… and then there was one.
When we started Vinton Today, we looked around the state, and the nation, to see if there were other online-only newspapers in Iowa, and the U.S.
We found one in Iowa: The Iowa Independent.
We found a few across America, as well. San Diego, Dallas and St. Louis all have online-only publications that began when newspaper staff reductions left a lot of experienced journalists out of work.
The Seattle Post-Intelligencer is the first newspaper to go from a paper version to an online-only publication. It printed its last newspaper in March of 2009, a year before we began Vinton Today.
I still occasionally look at the online newspapers from the cities I mentioned above, especially the SPI, which has in its archives many columns by Mike Royko from the 1990s. I believe it is the only place to read Royko's work from that era, without going in person to Chicago.
But this morning I went to the Iowa Independent site.
It's gone.
The Iowa Independent site was a part of the American Independent (not to be confused with the American Independent political party) organization, which had separate online news sites in Iowa and several other states.
But this week, the management of American Independent simply shut down the network. Yesterday, I read about the changes on the Iowa Independent site. Today, the site no longer exists.

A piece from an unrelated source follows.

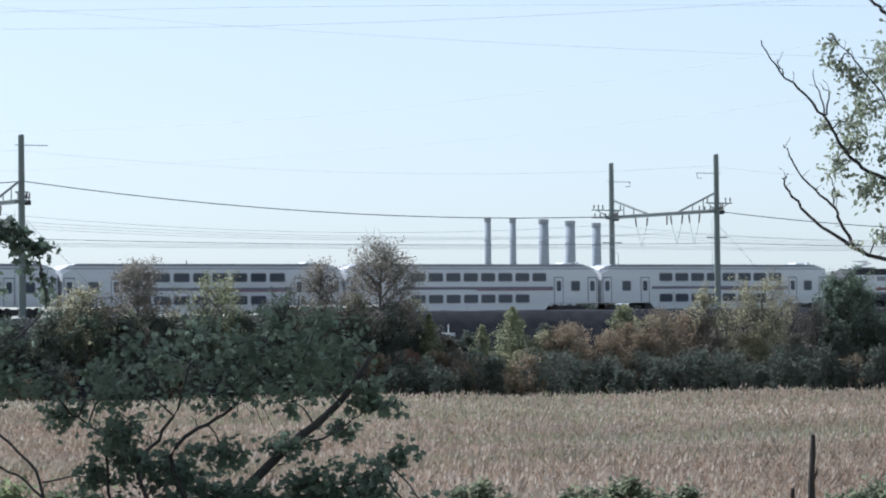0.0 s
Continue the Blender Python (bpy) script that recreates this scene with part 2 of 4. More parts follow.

That means that as far as I can tell, Vinton Today is the only online-only paper in Iowa. We of course, are not the only online newspaper in our state. Almost every newspaper has some kind of web site, although many small-town publishers are afraid of putting too much news on the web site, thinking that it would harm the circulation of the printed newspaper. And there are companies who are trying to raise ad revenue by compiling various local newspaper web sites into one location.
But we are the only news source that is online-only. We have had a few requests for copies of our issues, but we have had to explain that there aren't any. Yet, because of our technology, every article ever published on Vinton Today is still available; feel free to print as many copies as you want, or forward the link to as many people as you wish.
I used to think that technology was the main reason Vinton Today has been a success. But when I saw the demise of the Iowa Independent, I realized that technology is only part of the formula. The other thing that a news organization desperately needs to succeed is local control.
At most newspapers, there is a boss (or a gang of bosses, in some cases) who do not live or work in the cities where their readers live.
I blew my stack, years ago during my days of working at a newspaper like that, at a meeting where one of those out-of-town bosses told me that the best way for me to compete against another publication was to tell people who submitted articles to us for the Vinton Palace or Vinton Unlimited that if they send articles to other publications, we would no longer publish them in our newspaper.
I said "No," although I used a lot more syllables during that discussion.
That's the kind of headaches that newspaper people have anytime there is a boss who does not live in their community or share their values.
And that's the kind of headache that killed the Iowa Independent this week.
It's also the kind of headache we don't have here at Vinton Today.
We (with lots of valuable submissions and suggestions from Vinton readers) decide what to publish every day. Nobody from anywhere else can tell us what to publish (or not to), or when to stop.
I have immensely enjoyed the freedom we have at Vinton Today since we began; today, I have one more reason to be thankful for that freedom.